Whether it is purchased commercially or made at home from simple ingredients, white oil is used as an insecticide for home gardening. It is said to be effective for killing a variety of insect pests, including aphids, citrus leaf miners, caterpillars, mites, scale, and mealy bugs. As a mechanically based pesticide, white oil works by coating and suffocating insects rather than through any kind of chemical action, so insects cannot become resistant to it. Gardeners commonly use the oil on fruit and citrus trees, ornamental plants, and roses, among other types of garden plants.
While commercial preparations of this concoction typically contain petrolatum products, recipes for homemade white oil recommend the use of vegetable oil as the main ingredient. In general, recipes call for a combination of liquid detergent and cooking oil. This mixture is shaken together, then diluted with water and applied to plants with a spray bottle or mister. Gardeners recommend spraying the finished mixture on both sides of infested leaves.
According to some sources, gardeners should avoid using white oil on the soft or hairy leaves of certain plant varieties, which can be harmed by the soap ingredient in the mixture. It is believed that this pesticide is most effective when applied to plants in the late evening or early morning, as temperatures are coolest during these times. Using the mixture during very warm periods could damage some plants by producing a burned effect on the foliage.

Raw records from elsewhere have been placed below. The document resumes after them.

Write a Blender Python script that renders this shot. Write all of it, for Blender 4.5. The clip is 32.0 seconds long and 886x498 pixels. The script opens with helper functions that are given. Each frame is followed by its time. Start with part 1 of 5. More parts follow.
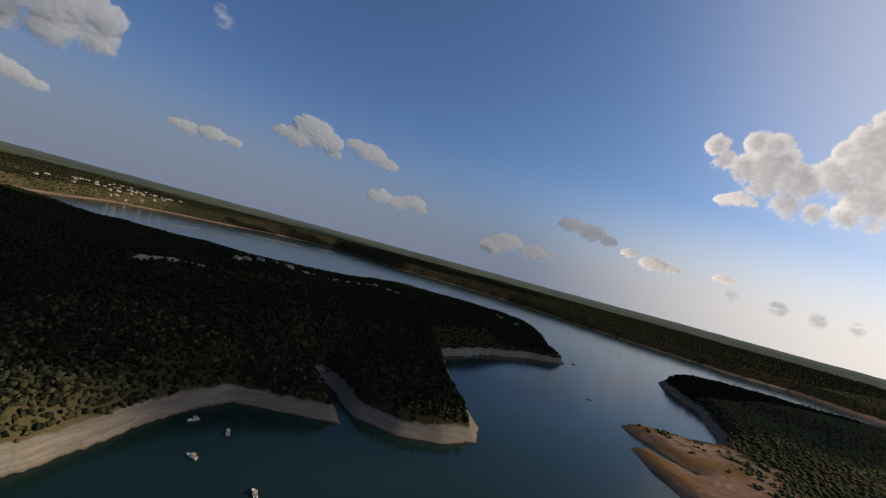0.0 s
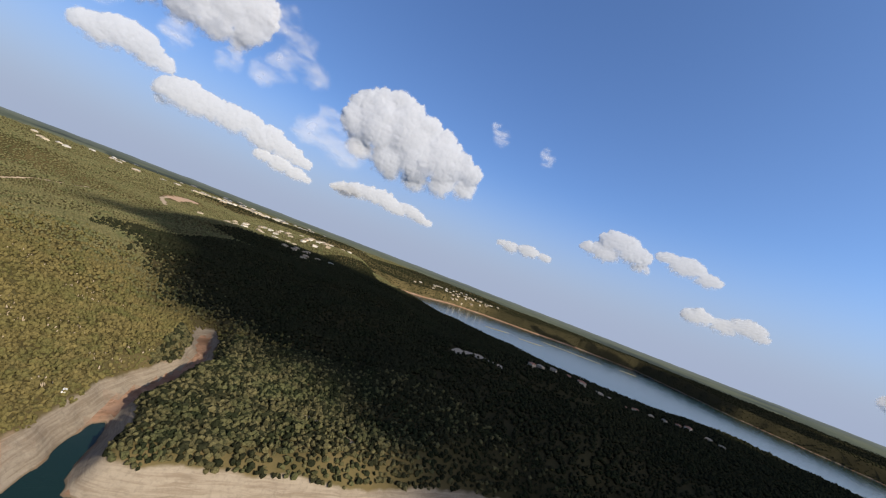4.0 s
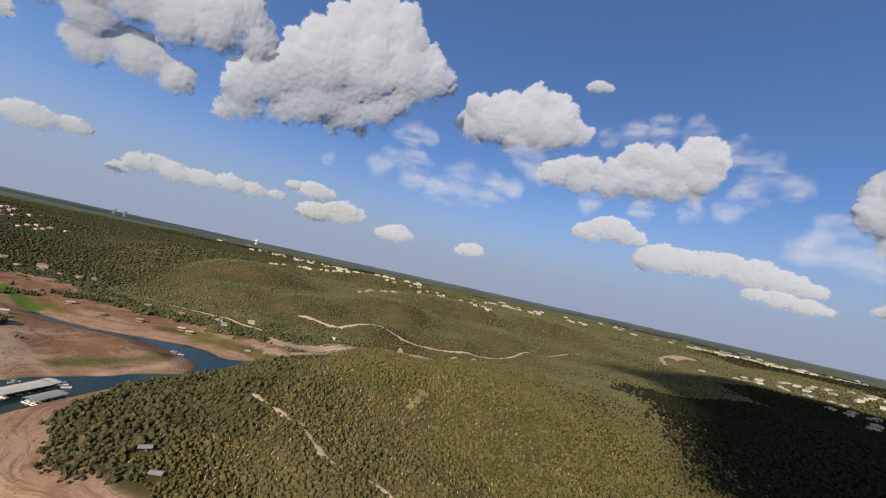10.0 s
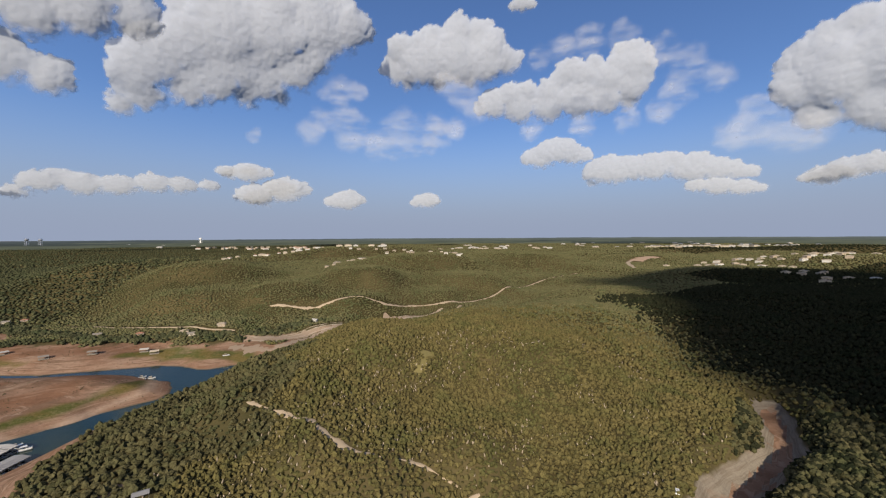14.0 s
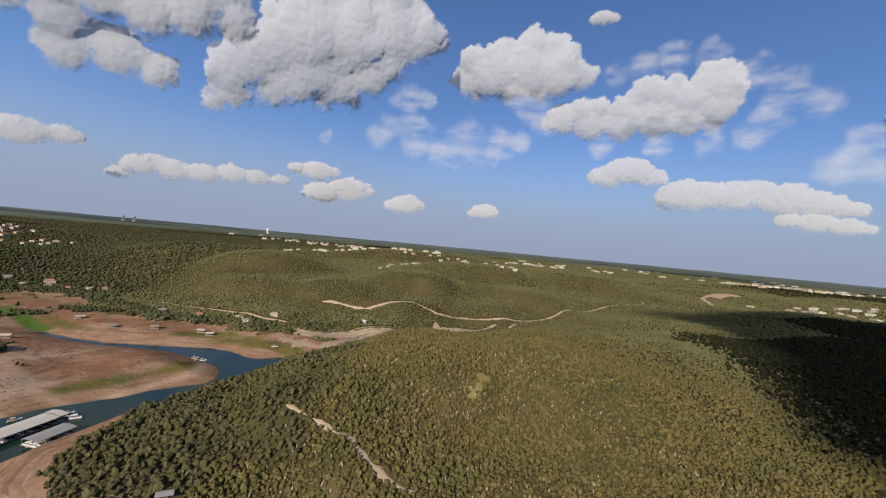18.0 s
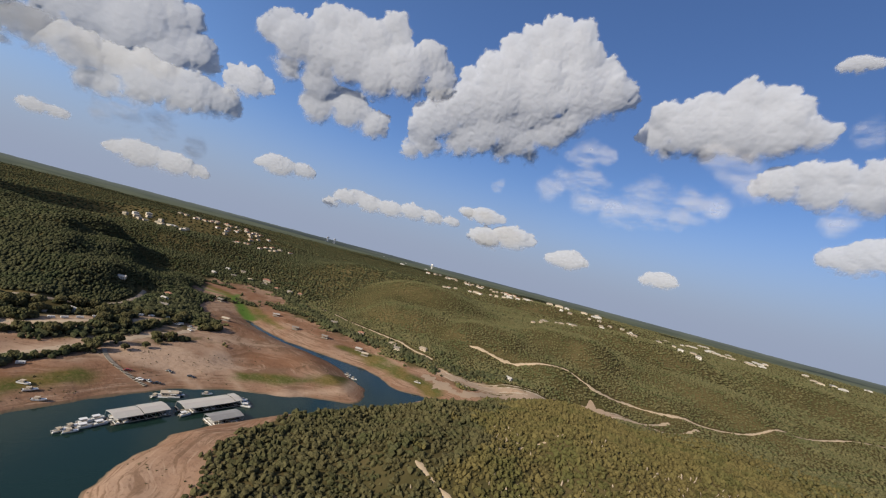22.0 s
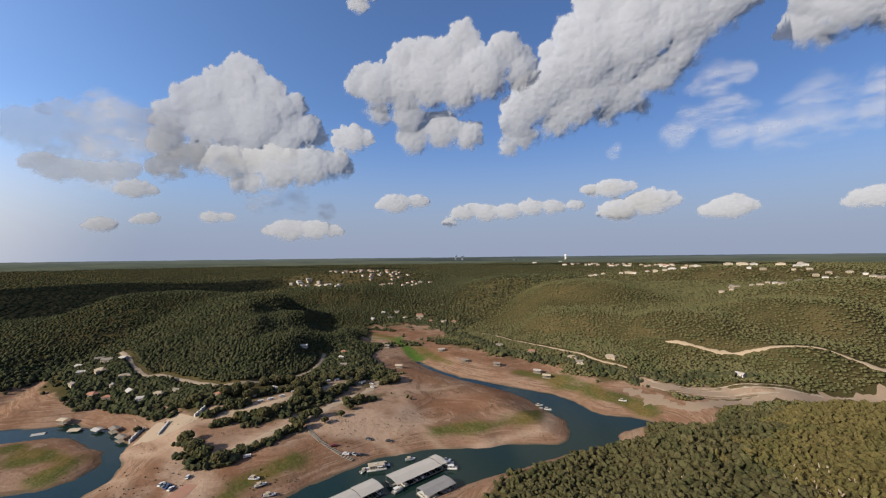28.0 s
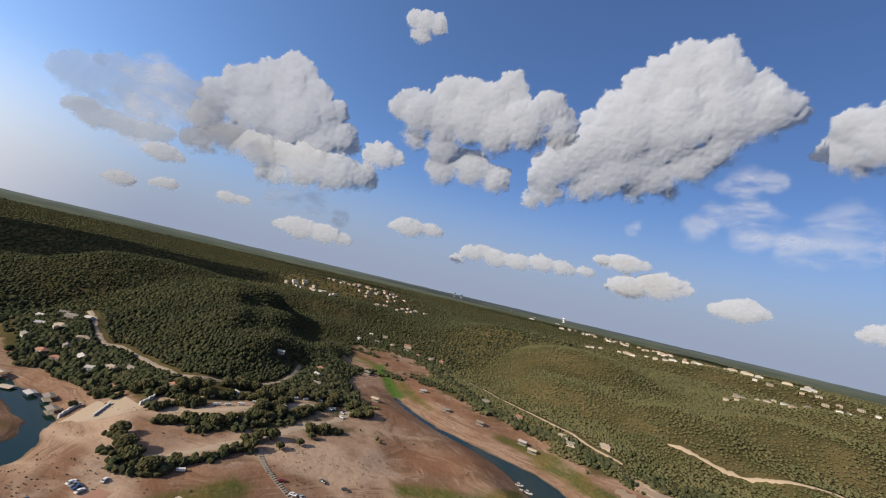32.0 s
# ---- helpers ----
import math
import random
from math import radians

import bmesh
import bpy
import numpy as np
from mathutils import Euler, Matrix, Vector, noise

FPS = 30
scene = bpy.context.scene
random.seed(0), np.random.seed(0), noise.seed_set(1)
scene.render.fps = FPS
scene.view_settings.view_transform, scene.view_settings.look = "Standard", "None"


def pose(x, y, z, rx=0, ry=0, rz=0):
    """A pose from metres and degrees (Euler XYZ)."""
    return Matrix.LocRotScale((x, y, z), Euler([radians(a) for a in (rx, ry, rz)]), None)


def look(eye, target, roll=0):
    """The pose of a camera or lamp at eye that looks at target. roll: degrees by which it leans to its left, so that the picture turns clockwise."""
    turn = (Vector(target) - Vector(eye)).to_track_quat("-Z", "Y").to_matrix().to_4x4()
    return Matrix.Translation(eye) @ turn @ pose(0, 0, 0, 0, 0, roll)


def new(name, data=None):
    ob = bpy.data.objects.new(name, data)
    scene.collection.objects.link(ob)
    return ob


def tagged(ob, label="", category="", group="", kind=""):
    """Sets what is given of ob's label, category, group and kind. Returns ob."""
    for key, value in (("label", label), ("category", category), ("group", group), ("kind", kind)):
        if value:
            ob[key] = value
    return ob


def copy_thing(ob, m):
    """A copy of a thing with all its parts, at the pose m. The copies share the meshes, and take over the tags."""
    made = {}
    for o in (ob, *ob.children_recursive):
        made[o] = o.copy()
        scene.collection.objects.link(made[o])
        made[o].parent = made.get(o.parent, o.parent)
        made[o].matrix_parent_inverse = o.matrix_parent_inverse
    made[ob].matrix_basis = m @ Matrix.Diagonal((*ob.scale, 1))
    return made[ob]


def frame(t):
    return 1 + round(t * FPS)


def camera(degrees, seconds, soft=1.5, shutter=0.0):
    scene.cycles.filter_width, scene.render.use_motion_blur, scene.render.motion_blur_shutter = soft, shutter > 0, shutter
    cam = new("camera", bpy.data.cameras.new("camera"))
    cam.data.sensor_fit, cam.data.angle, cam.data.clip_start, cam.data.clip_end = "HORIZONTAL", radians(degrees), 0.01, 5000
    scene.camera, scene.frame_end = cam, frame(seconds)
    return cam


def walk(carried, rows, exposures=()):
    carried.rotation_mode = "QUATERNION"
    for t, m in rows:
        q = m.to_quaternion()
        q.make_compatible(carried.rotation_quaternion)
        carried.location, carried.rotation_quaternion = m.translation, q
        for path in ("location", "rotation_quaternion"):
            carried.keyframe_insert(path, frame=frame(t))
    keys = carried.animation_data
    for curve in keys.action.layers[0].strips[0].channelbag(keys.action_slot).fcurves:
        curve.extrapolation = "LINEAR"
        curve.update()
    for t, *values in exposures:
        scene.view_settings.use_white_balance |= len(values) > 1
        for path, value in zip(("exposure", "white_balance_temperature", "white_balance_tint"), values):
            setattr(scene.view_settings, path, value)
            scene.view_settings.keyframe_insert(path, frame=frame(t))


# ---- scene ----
LENS = 96.64
PATH = [
    (0.0, -14.7, -40.0, 130.7, 91.31, -15.12, -107.11),
    (0.5, -11.9, -41.4, 130.9, 92.19, -16.63, -103.04),
    (1.0, -9.1, -42.6, 131.0, 93.36, -17.13, -98.58),
    (1.5, -6.5, -43.6, 130.9, 94.44, -17.95, -94.06),
    (2.0, -4.0, -44.3, 130.8, 95.09, -18.94, -89.13),
    (2.5, -1.6, -44.8, 130.8, 95.27, -19.78, -83.30),
    (3.0, 0.8, -45.0, 130.7, 94.89, -20.12, -77.22),
    (3.5, 3.1, -44.8, 130.6, 94.29, -20.67, -70.66),
    (4.0, 5.5, -44.4, 130.6, 93.65, -21.02, -63.53),
    (4.5, 7.7, -43.7, 130.6, 92.98, -20.93, -56.46),
    (6.5, 13.2, -37.7, 130.9, 93.08, -18.77, -31.80),
    (7.0, 13.6, -35.1, 130.8, 93.65, -19.29, -26.50),
    (7.5, 13.9, -32.4, 130.7, 94.14, -19.66, -21.64),
    (8.0, 13.9, -29.6, 130.6, 94.62, -19.95, -16.72),
    (8.5, 13.6, -26.7, 130.7, 94.75, -19.94, -11.27),
    (9.0, 13.0, -23.7, 130.9, 94.90, -18.18, -6.24),
    (9.5, 12.1, -20.8, 131.0, 94.80, -15.61, -1.46),
    (10.0, 10.8, -17.8, 131.1, 94.60, -12.33, 2.44),
    (10.5, 9.1, -14.7, 131.1, 94.15, -8.55, 4.84),
    (11.0, 7.3, -11.7, 131.1, 93.22, -4.67, 6.23),
    (11.5, 5.4, -8.8, 130.9, 91.77, -0.83, 6.01),
    (12.0, 3.5, -5.9, 130.6, 90.04, 1.88, 4.68),
    (12.5, 1.7, -3.0, 130.3, 88.79, 3.10, 2.49),
    (13.0, -0.0, -0.0, 129.9, 88.12, 3.03, -0.10),
    (13.5, -1.6, 3.0, 129.5, 88.21, 1.54, -2.09),
    (15.5, -7.5, 15.8, 128.4, 88.30, -1.36, -3.71),
    (16.0, -8.4, 19.5, 128.1, 87.84, -3.05, -2.44),
    (16.5, -9.4, 23.1, 127.9, 87.84, -4.94, -0.61),
    (17.0, -10.4, 26.7, 127.6, 87.99, -5.39, 0.81),
    (17.5, -11.6, 30.2, 127.3, 88.61, -5.51, 2.34),
    (18.0, -12.9, 33.6, 127.0, 89.47, -5.30, 4.38),
    (18.5, -14.2, 37.2, 126.8, 89.97, -5.41, 5.89),
    (19.0, -15.6, 40.7, 126.7, 90.56, -8.02, 7.67),
    (19.5, -17.1, 44.4, 126.8, 91.20, -10.66, 10.16),
    (20.0, -18.6, 47.8, 126.8, 91.88, -12.76, 12.26),
    (20.5, -20.3, 51.0, 126.6, 92.34, -14.57, 15.50),
    (21.0, -22.3, 54.3, 126.5, 92.81, -15.16, 19.28),
    (21.5, -24.5, 57.6, 126.4, 93.05, -15.23, 23.09),
    (22.0, -26.9, 60.7, 126.5, 92.72, -14.77, 26.83),
    (22.5, -29.5, 63.7, 126.7, 92.36, -14.12, 30.05),
    (23.0, -32.2, 66.2, 126.9, 92.08, -13.31, 33.24),
    (23.5, -34.9, 68.5, 127.3, 92.15, -12.86, 35.72),
    (24.0, -37.8, 70.6, 127.8, 92.29, -13.00, 38.09),
    (24.5, -40.9, 72.6, 128.3, 92.27, -13.23, 40.81),
    (25.0, -44.3, 74.3, 128.8, 92.05, -13.11, 43.60),
    (25.5, -47.9, 76.0, 129.4, 91.58, -12.24, 46.77),
    (27.5, -70.9, 80.4, 131.4, 91.24, -0.05, 47.41),
    (28.0, -74.9, 81.6, 131.7, 90.98, 0.62, 45.13),
    (28.5, -78.5, 82.9, 132.1, 90.49, 0.03, 43.73),
    (29.0, -81.9, 84.2, 132.4, 89.34, -0.38, 41.67),
    (29.5, -85.3, 85.7, 132.7, 88.69, -1.73, 39.25),
    (30.0, -88.7, 87.3, 132.9, 89.14, -3.61, 37.67),
    (30.5, -92.0, 88.8, 133.0, 90.54, -6.02, 36.73),
    (31.0, -95.2, 90.3, 133.1, 92.89, -10.35, 37.53),
    (31.5, -98.1, 91.8, 132.9, 95.03, -14.12, 40.45),
    (32.0, -100.9, 93.2, 132.8, 95.88, -13.14, 44.87),
]
cam = camera(LENS, 32.0, soft=1.2)
EXPOSURES = [(0.0, -0.02), (0.5, 0.3), (1.0, 0.46), (2.0, 0.7), (3.2, 0.92), (4.3, 0.99), (7.0, 0.93), (9.0, 0.72), (18.0, 0.68), (32.0, 0.72)]
walk(cam, [(t, pose(*row)) for t, *row in PATH], EXPOSURES)

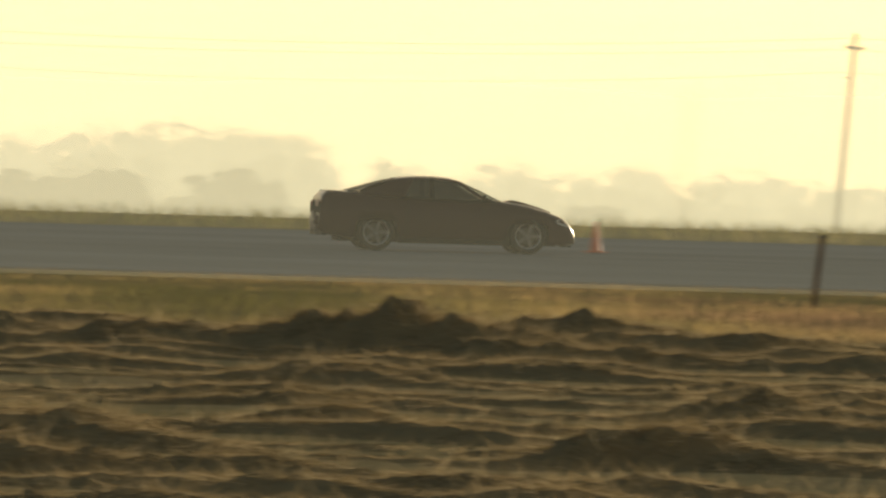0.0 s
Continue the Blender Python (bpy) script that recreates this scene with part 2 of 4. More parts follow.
def smooth(ob):
    ob.data.polygons.foreach_set("use_smooth", [True] * len(ob.data.polygons))
    return ob


def arrays(name, verts, faces, mat, parent=None, label=""):
    """One mesh object from numpy arrays; all faces have the same number of corners."""
    verts, faces = np.asarray(verts, dtype=np.float32), np.asarray(faces, dtype=np.int32)
    me = bpy.data.meshes.new(name)
    k = faces.shape[1]
    me.vertices.add(len(verts))
    me.vertices.foreach_set("co", verts.ravel())
    me.loops.add(faces.size)
    me.loops.foreach_set("vertex_index", faces.ravel())
    me.polygons.add(len(faces))
    me.polygons.foreach_set("loop_start", np.arange(0, faces.size, k, dtype=np.int32))
    me.polygons.foreach_set("loop_total", np.full(len(faces), k, dtype=np.int32))
    me.update(calc_edges=True)
    me.materials.append(mat)
    ob = new(name, me)
    ob.parent = parent
    return tagged(ob, label)


def thing(name, label, category, at, turn=0.0, group="", kind=""):
    ob = new(name)
    ob.matrix_basis = pose(at[0], at[1], at[2], 0, 0, turn)
    return tagged(ob, label, category, group, kind)


def box(bm, size, m=None, bevel=0.0):
    made = bmesh.ops.create_cube(bm, size=1.0, matrix=(m or Matrix()) @ Matrix.Diagonal((*size, 1)))
    if bevel:
        edges = {e for v in made["verts"] for e in v.link_edges}
        bmesh.ops.bevel(bm, geom=list(edges), offset=bevel, segments=2, affect="EDGES")
    return bm


def tube(bm, a, b, ra, rb, sides=10):
    a, b = Vector(a), Vector(b)
    q = (b - a).to_track_quat("Z", "Y").to_matrix().to_4x4()
    bmesh.ops.create_cone(bm, cap_ends=True, segments=sides, radius1=ra, radius2=rb, depth=(b - a).length, matrix=Matrix.Translation((a + b) / 2) @ q)
    return bm


def lathe(bm, rings, sides=24, m=None):
    """A solid turned about z from (radius, height) rings."""
    m = m or Matrix()
    loops = []
    for r, z in rings:
        loops.append([bm.verts.new(m @ Vector((r * math.cos(i * 2 * math.pi / sides), r * math.sin(i * 2 * math.pi / sides), z))) for i in range(sides)])
    for p, q in zip(loops, loops[1:]):
        for i in range(sides):
            j = (i + 1) % sides
            bm.faces.new((p[i], p[j], q[j], q[i]))
    return bm


def loft(bm, loops, closed=True, caps=True):
    rows = [[bm.verts.new(p) for p in lp] for lp in loops]
    for p, q in zip(rows, rows[1:]):
        k = len(p)
        for i in range(k if closed else k - 1):
            j = (i + 1) % k
            bm.faces.new((p[i], p[j], q[j], q[i]))
    if caps and closed:
        bm.faces.new(rows[0][::-1])
        bm.faces.new(rows[-1])
    return bm


# ---- the ground ----
RUN_NEAR, RUN_FAR = 165.0, 246.0


def ground_z(x, y):
    """The field is level as far as the runway and falls gently behind it."""
    f = np.clip((np.asarray(y, dtype=float) - 255.0) / 330.0, 0, 1)
    return -2.4 * f * f * (3 - 2 * f) - 0.0075 * np.clip(np.asarray(y, dtype=float) - 600.0, 0, None)


def mown_edge(x):
    """Far limit of the mown strip."""
    return 125.0 - 0.38 * np.asarray(x, dtype=float)


def in_mown(x, y):
    return (y < mown_edge(x)) & (x < 2.25 * y - 2.0 + 1.6 * np.sin(y * 0.9))


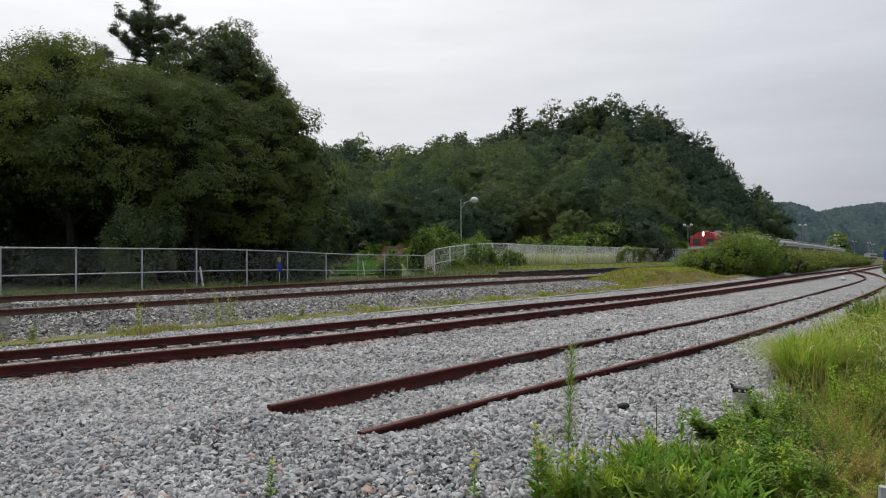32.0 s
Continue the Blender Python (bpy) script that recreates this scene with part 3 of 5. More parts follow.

A general recipe includes about 2 cups (480 mL) of vegetable oil combined with about a half cup (120 mL) of liquid soap. Cover and shake the mixture, then dilute it with water for immediate use in a mister or spray bottle. This homemade mixture could last up to three months if stored in a dry, cool location in an airtight container. Liquid castile soap and olive oil are said to be ideal ingredients to create white oil for use on plants. For those who do not have liquid soap available, it is possible to use shavings of bar soap as an alternative ingredient.